If Forbes enters into a definitive agreement relating to the Pharmachem Revised Offer, copies of the definitive agreement will be filed with the Canadian and US securities regulatory authorities and will be available at the Canadian SEDAR website at www.sedar.com and at the US EDGAR website at http://www.sec.gov. A management proxy circular in respect of the Meeting has been mailed to shareholders.
About Forbes Medi-Tech
Forbes Medi-Tech Inc. is a life sciences company focused on evidence-based nutritional solutions. A leader in nutraceutical technology, Forbes is a provider of value-added products and cholesterol-lowering ingredients for use in functional foods and dietary supplements. Forbes successfully developed and commercialized its Reducol™ plant sterol blend, which has undergone clinical trials in various matrices and has been shown to lower "LDL" cholesterol levels safely and naturally. For more information about Forbes Medi-Tech, please visit www.forbesmedi.com.
About Pharmachem Laboratories, Inc.
Pharmachem Laboratories, Inc. is a premier international innovator, manufacturer and supplier of the finest quality ingredients. They deliver optimal solutions tailored to meet customer needs across a complex matrix of industries including nutritionals, food and beverages, flavors and fragrances. For more information about Pharmachem Laboratories, Inc., please visit www.pharmachemlabs.com.
Forward looking Statements and Risks
This News Release contains forward-looking statements and forward-looking information, within the meaning of applicable securities laws (collectively, "forward-looking statements"), regarding the Pharmachem Revised Offer and the MHT Amended Asset Purchase Agreement. Forward-looking statements can be identified by forward-looking terminology such as "if", "will", "can be", "may", "intends", "anticipates" and similar expressions or variations thereon.
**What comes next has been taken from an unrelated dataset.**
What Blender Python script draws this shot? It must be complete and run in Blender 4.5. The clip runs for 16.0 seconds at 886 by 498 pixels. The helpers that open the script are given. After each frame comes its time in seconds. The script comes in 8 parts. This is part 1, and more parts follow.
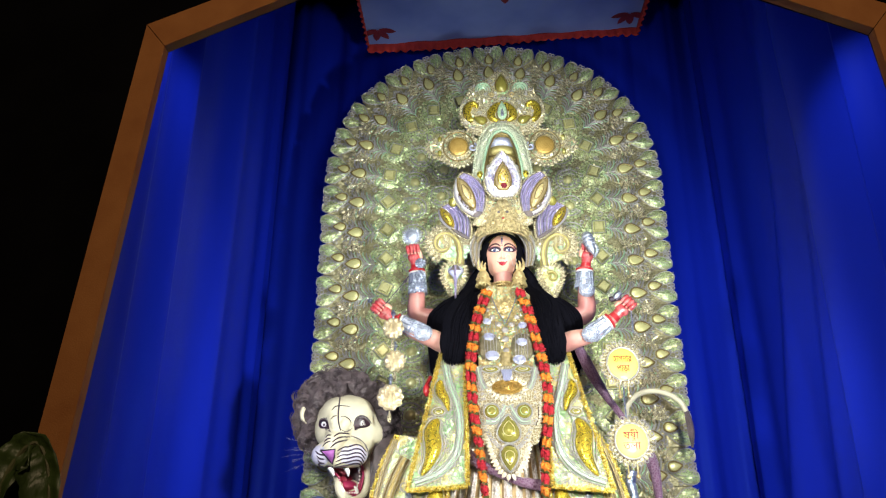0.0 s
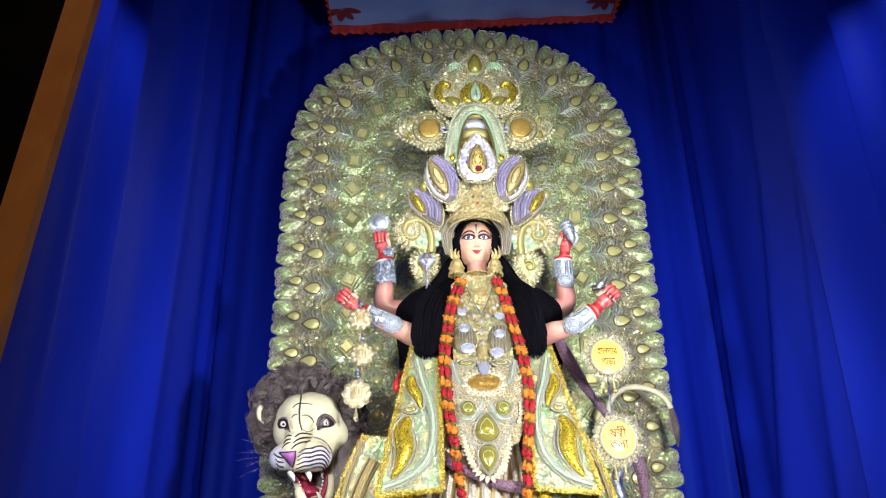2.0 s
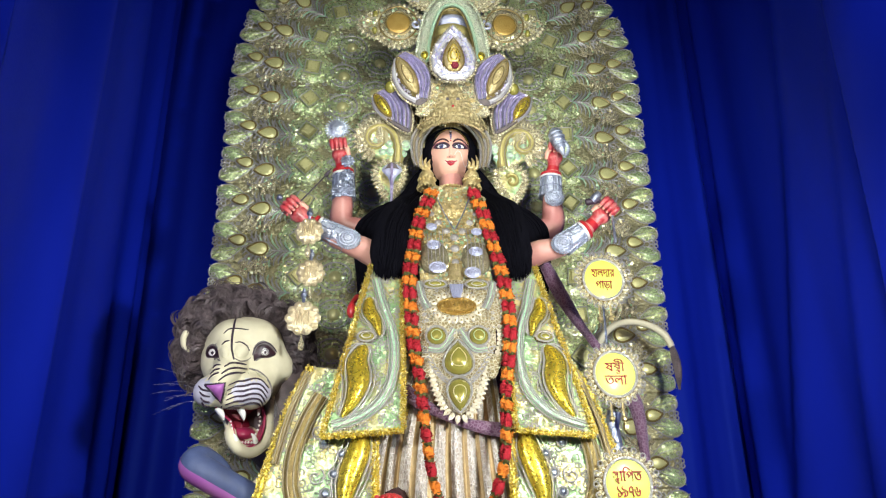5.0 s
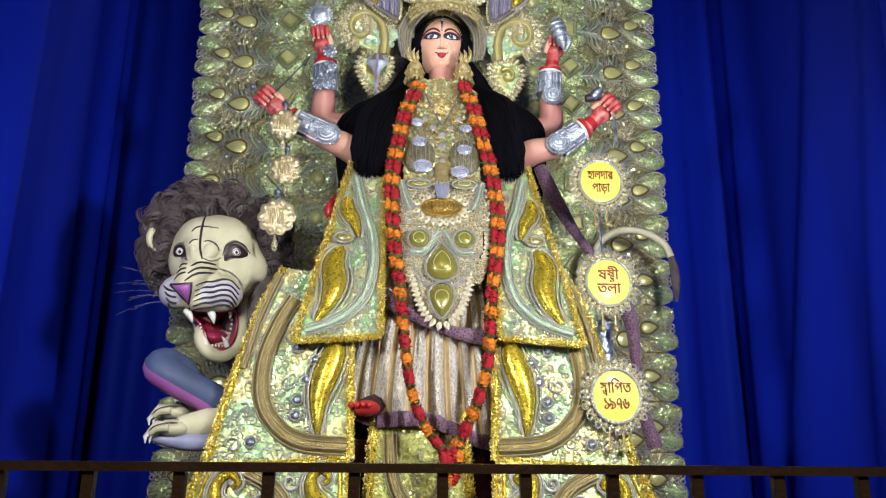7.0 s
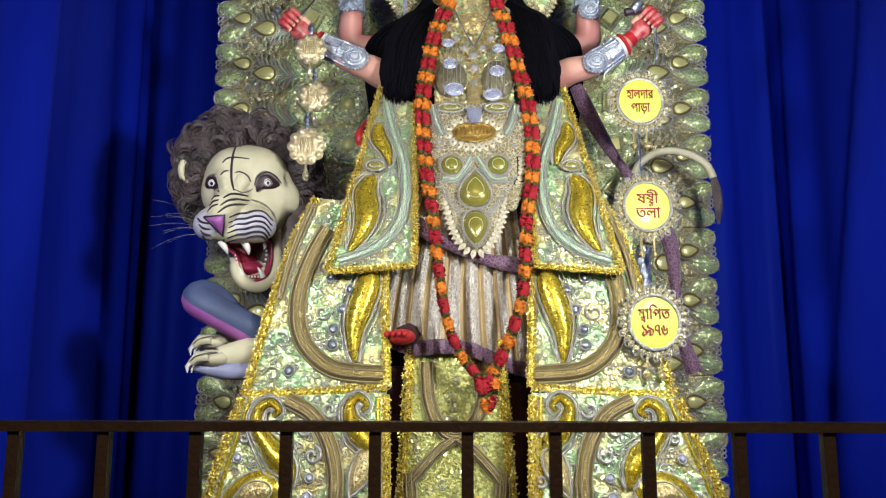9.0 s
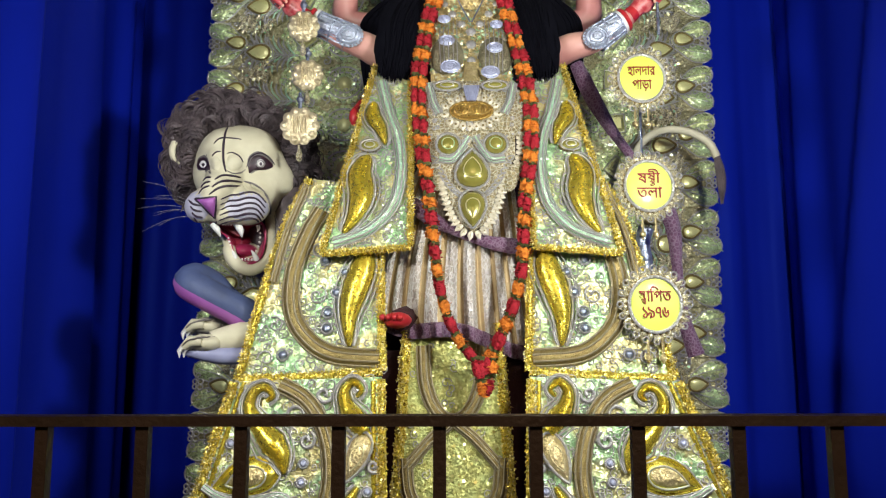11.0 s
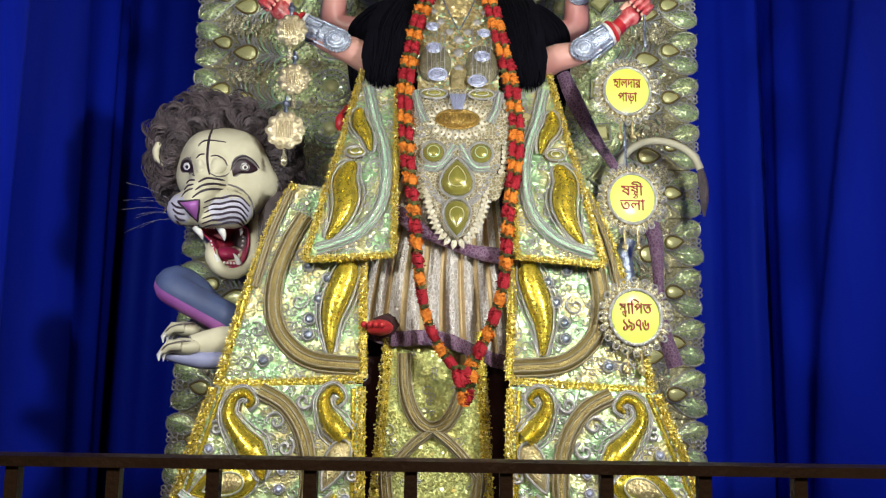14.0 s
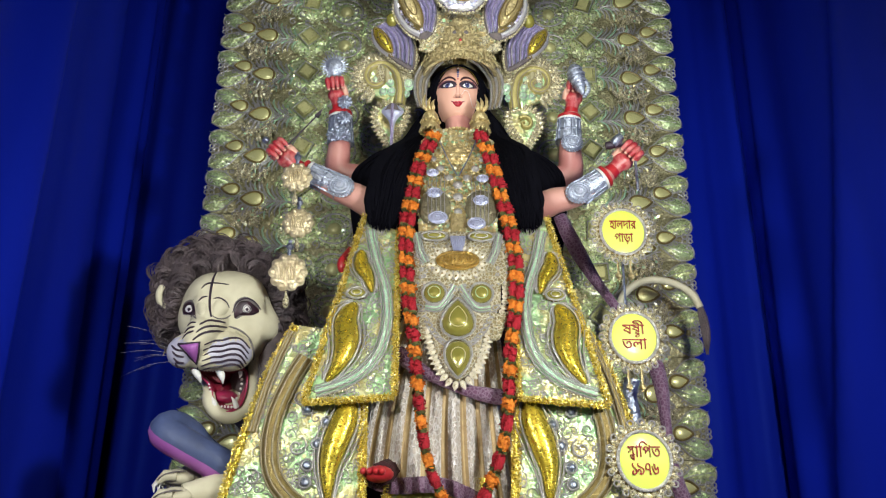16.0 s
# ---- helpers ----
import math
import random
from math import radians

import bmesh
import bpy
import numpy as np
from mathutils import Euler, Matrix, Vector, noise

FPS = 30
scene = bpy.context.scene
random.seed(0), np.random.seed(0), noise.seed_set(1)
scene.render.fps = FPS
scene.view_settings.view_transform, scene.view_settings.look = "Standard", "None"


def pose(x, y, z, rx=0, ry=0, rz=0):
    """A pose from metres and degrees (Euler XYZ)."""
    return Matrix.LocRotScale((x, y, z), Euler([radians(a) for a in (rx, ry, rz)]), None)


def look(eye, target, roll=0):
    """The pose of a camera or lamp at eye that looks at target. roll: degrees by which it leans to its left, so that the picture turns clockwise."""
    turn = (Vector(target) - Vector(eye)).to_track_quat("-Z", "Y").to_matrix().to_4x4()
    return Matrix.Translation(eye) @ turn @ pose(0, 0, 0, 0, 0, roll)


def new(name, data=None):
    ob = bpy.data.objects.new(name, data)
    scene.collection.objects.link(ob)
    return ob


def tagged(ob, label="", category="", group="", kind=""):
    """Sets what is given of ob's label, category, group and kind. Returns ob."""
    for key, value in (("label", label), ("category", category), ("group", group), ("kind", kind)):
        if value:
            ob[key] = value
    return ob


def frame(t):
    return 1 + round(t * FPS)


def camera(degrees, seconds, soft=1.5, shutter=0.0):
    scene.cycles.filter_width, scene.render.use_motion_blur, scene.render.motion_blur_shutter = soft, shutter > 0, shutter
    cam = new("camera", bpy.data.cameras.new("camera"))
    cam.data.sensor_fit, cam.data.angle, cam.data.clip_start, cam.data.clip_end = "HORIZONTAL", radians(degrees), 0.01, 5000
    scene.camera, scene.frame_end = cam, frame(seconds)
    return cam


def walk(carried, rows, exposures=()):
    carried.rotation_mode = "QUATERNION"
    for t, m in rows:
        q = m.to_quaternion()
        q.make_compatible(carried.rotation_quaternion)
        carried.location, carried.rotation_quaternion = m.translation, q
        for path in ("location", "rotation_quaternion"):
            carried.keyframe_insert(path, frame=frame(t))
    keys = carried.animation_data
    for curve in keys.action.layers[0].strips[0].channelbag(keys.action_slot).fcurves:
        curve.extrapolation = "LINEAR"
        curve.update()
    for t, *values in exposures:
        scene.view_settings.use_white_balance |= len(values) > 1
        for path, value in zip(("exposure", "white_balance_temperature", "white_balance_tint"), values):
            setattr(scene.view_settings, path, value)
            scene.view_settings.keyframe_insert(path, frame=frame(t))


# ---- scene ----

Forward-looking statements are inherently uncertain, and actual results may differ materially from the forward-looking statements due to a variety of risks, uncertainties and other factors, including, without limitation, the risk that the Company will not complete the Asset Sale in accordance with the terms of the Pharmachem Revised Offer or at all or that the proceeds available for distribution in the Liquidation will be less than anticipated. Factors that may impact the amount of proceeds available for distribution in the Liquidation include but are not limited to (i) unanticipated fees or expenses incurred in connection with the Asset Sale and Liquidation; (ii) other unforeseen expenses, liabilities or obligations; (iii) litigation and products liability risks; (iv) decreases in the value of non-cash assets; or (v) obligations to indemnify MHT or Pharmachem in accordance with the terms of the applicable purchase agreement. Forward-looking statements are based on the beliefs, assumptions, and expectations of the Company's management at the time they are made, and the Company does not assume any obligation, except as required by law, to update its forward-looking statements if those beliefs, assumptions, or expectations or other circumstances should change.